Data extract:
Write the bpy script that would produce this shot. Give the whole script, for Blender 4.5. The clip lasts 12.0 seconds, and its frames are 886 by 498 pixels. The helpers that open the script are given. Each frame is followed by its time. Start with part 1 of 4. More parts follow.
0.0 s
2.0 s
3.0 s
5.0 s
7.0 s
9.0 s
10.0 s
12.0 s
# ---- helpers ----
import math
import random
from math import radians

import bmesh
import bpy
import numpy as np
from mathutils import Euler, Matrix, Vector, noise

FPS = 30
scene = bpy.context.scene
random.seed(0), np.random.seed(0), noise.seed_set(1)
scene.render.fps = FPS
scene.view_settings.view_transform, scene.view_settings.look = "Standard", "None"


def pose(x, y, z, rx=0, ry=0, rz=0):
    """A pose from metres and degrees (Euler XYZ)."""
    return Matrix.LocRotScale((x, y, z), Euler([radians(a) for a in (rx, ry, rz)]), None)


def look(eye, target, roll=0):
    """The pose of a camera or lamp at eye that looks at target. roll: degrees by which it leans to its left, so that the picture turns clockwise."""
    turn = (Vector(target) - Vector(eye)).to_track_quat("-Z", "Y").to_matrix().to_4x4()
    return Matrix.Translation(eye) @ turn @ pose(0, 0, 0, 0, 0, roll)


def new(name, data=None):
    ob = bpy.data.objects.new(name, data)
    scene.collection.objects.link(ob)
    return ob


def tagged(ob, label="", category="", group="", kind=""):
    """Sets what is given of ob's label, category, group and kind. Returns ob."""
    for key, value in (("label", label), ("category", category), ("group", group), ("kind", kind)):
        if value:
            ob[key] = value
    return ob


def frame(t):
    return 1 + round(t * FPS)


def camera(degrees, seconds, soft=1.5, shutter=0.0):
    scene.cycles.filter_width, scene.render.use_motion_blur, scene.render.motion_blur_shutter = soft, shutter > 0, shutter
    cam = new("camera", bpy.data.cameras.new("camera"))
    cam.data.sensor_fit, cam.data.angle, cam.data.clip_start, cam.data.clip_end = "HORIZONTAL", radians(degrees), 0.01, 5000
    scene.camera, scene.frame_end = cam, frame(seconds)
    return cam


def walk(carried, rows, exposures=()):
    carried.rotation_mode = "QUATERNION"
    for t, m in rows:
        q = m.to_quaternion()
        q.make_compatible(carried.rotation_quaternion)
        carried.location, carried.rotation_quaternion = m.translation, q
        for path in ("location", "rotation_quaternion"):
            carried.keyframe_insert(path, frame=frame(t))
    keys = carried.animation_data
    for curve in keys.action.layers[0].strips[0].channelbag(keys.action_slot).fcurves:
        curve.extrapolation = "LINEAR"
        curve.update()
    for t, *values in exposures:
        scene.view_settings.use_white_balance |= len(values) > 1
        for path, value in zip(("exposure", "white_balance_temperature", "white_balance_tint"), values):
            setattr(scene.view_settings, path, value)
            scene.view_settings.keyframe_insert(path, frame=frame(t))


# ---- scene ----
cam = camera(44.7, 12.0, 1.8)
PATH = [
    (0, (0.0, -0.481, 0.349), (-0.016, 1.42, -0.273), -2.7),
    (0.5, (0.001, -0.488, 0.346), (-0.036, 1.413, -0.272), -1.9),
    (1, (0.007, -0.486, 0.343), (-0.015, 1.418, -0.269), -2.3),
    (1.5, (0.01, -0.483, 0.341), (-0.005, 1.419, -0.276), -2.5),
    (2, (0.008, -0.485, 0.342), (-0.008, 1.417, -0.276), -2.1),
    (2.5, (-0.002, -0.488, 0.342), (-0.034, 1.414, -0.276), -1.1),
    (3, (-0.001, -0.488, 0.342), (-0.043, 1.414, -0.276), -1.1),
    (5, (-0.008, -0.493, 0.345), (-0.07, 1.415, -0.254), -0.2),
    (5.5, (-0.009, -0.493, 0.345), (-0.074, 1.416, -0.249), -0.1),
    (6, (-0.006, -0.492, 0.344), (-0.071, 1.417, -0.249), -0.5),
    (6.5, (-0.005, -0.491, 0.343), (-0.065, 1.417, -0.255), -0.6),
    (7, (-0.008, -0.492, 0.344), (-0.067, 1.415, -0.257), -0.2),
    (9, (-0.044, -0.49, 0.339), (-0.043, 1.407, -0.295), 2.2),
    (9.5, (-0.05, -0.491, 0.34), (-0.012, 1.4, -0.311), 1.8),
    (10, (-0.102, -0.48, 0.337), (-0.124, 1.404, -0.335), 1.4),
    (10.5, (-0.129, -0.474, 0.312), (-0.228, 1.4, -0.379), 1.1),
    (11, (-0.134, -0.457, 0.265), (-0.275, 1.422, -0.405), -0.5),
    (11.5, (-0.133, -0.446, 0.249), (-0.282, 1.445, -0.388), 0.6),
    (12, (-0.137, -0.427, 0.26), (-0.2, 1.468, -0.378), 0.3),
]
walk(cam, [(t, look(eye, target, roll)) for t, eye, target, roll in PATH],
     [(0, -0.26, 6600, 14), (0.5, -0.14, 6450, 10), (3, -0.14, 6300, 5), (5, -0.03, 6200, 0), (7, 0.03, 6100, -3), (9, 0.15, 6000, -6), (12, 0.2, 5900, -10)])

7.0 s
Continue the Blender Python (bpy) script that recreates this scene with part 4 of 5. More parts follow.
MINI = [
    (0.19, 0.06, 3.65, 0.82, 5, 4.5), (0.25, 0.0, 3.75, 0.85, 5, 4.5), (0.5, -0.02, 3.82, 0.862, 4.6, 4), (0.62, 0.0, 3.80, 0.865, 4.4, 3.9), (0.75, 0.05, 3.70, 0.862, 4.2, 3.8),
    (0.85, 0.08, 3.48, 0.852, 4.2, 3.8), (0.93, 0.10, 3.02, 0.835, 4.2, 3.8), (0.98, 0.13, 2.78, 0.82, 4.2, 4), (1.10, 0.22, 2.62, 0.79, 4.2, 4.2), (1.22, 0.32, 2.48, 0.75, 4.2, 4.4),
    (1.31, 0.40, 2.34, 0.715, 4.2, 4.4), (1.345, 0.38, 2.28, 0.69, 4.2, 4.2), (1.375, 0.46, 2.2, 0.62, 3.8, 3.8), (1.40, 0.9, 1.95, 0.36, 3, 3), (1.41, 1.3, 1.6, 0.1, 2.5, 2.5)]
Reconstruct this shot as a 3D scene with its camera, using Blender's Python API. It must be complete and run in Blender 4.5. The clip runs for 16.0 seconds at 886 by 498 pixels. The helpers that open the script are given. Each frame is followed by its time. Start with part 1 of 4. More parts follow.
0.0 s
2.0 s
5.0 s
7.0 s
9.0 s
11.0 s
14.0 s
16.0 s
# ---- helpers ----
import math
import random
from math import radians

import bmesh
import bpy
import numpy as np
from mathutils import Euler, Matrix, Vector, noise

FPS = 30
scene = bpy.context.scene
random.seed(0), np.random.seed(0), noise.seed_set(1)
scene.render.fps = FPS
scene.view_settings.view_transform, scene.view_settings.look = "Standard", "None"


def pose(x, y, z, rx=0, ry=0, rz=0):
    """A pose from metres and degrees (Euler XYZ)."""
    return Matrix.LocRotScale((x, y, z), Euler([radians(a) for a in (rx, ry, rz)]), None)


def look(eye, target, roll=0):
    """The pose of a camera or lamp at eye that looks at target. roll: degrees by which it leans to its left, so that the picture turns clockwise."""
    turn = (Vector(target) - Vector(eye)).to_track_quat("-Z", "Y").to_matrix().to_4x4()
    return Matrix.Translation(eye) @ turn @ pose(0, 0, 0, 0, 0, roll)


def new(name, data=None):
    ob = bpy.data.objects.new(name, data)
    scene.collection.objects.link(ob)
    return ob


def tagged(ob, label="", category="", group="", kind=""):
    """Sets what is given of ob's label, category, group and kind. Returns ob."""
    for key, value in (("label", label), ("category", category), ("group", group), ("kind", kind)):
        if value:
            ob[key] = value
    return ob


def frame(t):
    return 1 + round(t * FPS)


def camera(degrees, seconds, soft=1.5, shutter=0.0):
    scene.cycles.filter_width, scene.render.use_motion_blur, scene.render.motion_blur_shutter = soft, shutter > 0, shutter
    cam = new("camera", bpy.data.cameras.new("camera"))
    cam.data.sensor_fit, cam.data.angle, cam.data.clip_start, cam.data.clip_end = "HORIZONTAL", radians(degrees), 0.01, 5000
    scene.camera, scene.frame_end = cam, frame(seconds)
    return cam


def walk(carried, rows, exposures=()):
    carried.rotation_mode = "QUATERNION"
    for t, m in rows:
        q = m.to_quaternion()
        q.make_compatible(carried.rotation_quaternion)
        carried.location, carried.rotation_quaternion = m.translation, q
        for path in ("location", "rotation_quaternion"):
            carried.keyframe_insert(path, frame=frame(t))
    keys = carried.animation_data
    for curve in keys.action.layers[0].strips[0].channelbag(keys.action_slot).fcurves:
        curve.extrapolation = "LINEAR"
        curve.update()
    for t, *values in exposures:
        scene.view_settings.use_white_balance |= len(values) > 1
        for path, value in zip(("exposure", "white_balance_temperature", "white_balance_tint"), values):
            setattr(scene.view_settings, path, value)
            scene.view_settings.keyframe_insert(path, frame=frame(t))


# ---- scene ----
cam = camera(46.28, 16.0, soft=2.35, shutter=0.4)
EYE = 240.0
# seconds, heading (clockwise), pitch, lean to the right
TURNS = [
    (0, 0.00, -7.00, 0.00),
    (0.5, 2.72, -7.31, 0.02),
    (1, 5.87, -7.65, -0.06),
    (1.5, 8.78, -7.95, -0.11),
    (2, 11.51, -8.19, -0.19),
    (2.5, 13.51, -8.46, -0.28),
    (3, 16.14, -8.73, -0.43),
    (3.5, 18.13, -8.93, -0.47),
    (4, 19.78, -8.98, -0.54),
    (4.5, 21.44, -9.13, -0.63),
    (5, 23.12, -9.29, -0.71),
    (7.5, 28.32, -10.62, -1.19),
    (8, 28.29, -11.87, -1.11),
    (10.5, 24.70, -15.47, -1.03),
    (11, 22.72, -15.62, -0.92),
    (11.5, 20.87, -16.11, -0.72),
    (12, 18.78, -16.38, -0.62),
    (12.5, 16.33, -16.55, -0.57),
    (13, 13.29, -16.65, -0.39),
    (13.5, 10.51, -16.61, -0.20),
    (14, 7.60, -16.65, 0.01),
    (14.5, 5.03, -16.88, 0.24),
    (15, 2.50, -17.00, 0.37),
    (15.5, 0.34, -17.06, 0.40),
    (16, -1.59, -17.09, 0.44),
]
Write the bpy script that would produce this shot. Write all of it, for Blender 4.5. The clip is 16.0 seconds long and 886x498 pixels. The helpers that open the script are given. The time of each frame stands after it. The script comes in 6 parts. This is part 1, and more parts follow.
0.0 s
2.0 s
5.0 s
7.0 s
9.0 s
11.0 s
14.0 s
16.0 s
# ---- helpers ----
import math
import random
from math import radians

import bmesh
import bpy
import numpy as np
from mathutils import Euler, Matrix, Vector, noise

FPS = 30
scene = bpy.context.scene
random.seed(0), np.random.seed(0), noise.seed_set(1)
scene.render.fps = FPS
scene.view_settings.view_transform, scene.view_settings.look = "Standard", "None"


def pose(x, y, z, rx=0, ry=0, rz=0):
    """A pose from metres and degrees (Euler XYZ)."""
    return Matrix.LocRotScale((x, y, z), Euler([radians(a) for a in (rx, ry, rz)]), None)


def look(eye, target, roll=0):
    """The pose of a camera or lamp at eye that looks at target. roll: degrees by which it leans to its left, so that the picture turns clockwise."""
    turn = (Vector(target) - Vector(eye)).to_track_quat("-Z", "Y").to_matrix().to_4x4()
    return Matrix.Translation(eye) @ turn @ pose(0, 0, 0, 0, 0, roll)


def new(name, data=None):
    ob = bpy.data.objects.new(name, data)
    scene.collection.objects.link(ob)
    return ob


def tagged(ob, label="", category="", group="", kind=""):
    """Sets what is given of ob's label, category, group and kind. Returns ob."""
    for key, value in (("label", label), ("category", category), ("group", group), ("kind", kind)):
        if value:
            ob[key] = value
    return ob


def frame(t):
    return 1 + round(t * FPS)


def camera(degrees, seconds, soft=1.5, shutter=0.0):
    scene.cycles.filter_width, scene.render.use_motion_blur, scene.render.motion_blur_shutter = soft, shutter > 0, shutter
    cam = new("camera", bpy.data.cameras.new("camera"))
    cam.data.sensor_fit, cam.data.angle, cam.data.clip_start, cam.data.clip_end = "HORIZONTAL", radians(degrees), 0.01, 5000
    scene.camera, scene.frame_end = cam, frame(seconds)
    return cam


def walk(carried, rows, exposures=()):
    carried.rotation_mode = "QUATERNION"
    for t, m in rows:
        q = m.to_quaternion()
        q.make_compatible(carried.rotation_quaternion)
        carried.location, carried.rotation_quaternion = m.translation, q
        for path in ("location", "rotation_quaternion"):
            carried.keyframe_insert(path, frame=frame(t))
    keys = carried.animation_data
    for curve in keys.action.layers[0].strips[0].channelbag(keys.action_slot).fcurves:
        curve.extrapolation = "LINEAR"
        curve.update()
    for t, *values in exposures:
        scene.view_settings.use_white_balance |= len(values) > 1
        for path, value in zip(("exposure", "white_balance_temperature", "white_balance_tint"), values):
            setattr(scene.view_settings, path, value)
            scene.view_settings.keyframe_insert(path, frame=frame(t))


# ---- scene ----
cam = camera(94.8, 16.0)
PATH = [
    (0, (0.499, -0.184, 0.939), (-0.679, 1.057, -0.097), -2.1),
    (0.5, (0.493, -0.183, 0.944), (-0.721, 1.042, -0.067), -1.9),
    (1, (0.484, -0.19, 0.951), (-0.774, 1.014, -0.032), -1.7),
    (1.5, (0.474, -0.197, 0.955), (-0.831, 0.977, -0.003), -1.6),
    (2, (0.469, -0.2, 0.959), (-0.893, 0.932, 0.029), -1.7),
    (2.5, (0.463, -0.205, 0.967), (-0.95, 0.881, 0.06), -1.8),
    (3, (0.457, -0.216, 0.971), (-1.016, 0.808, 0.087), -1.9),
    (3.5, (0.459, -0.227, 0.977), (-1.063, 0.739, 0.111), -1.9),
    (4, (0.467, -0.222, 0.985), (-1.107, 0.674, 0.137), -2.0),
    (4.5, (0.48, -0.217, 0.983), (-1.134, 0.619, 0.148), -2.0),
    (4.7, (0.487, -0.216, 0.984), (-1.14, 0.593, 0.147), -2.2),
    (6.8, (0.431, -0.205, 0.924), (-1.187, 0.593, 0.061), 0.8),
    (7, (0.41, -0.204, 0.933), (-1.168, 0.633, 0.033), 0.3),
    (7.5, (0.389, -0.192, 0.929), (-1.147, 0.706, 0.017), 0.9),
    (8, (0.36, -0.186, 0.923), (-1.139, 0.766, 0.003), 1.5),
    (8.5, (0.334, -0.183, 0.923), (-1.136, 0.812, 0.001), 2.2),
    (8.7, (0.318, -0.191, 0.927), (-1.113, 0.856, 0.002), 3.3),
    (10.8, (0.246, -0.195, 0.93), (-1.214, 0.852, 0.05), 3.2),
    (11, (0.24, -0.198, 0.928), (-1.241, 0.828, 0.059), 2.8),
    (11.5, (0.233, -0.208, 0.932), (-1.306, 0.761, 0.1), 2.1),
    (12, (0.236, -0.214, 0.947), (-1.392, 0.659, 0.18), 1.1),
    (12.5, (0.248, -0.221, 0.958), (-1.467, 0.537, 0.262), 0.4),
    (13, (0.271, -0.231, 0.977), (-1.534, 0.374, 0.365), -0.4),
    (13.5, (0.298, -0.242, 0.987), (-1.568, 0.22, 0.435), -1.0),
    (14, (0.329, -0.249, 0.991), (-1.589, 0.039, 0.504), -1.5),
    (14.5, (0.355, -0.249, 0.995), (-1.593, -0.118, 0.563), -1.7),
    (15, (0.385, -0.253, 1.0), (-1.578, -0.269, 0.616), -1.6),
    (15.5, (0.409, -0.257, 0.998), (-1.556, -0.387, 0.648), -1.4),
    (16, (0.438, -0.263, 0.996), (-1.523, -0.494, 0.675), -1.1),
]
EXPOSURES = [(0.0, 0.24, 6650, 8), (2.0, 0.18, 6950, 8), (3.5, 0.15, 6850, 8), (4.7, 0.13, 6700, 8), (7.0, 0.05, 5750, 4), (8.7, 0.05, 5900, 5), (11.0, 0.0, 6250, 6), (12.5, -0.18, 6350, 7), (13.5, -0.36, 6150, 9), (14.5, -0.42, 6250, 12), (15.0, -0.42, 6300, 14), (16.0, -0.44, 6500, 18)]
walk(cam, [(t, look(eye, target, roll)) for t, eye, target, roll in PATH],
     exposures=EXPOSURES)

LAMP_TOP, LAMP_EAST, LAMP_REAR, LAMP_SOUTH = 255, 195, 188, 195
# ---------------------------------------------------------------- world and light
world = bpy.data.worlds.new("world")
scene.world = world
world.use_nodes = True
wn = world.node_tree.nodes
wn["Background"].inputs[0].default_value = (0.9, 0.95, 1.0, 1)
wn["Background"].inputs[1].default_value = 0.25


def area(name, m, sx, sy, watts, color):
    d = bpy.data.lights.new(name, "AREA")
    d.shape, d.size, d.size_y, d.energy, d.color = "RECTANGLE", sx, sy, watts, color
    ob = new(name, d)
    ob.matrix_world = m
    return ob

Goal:
Find every line that has "open" in it, then return those lines.

Completed task:
Write the bpy script that would produce this shot. Give the whole script, for Blender 4.5. The clip lasts 12.0 seconds, and its frames are 886 by 498 pixels. The helpers that open the script are given. Each frame is followed by its time. Start with part 1 of 4. More parts follow.
Reconstruct this shot as a 3D scene with its camera, using Blender's Python API. It must be complete and run in Blender 4.5. The clip runs for 16.0 seconds at 886 by 498 pixels. The helpers that open the script are given. Each frame is followed by its time. Start with part 1 of 4. More parts follow.
Write the bpy script that would produce this shot. Write all of it, for Blender 4.5. The clip is 16.0 seconds long and 886x498 pixels. The helpers that open the script are given. The time of each frame stands after it. The script comes in 6 parts. This is part 1, and more parts follow.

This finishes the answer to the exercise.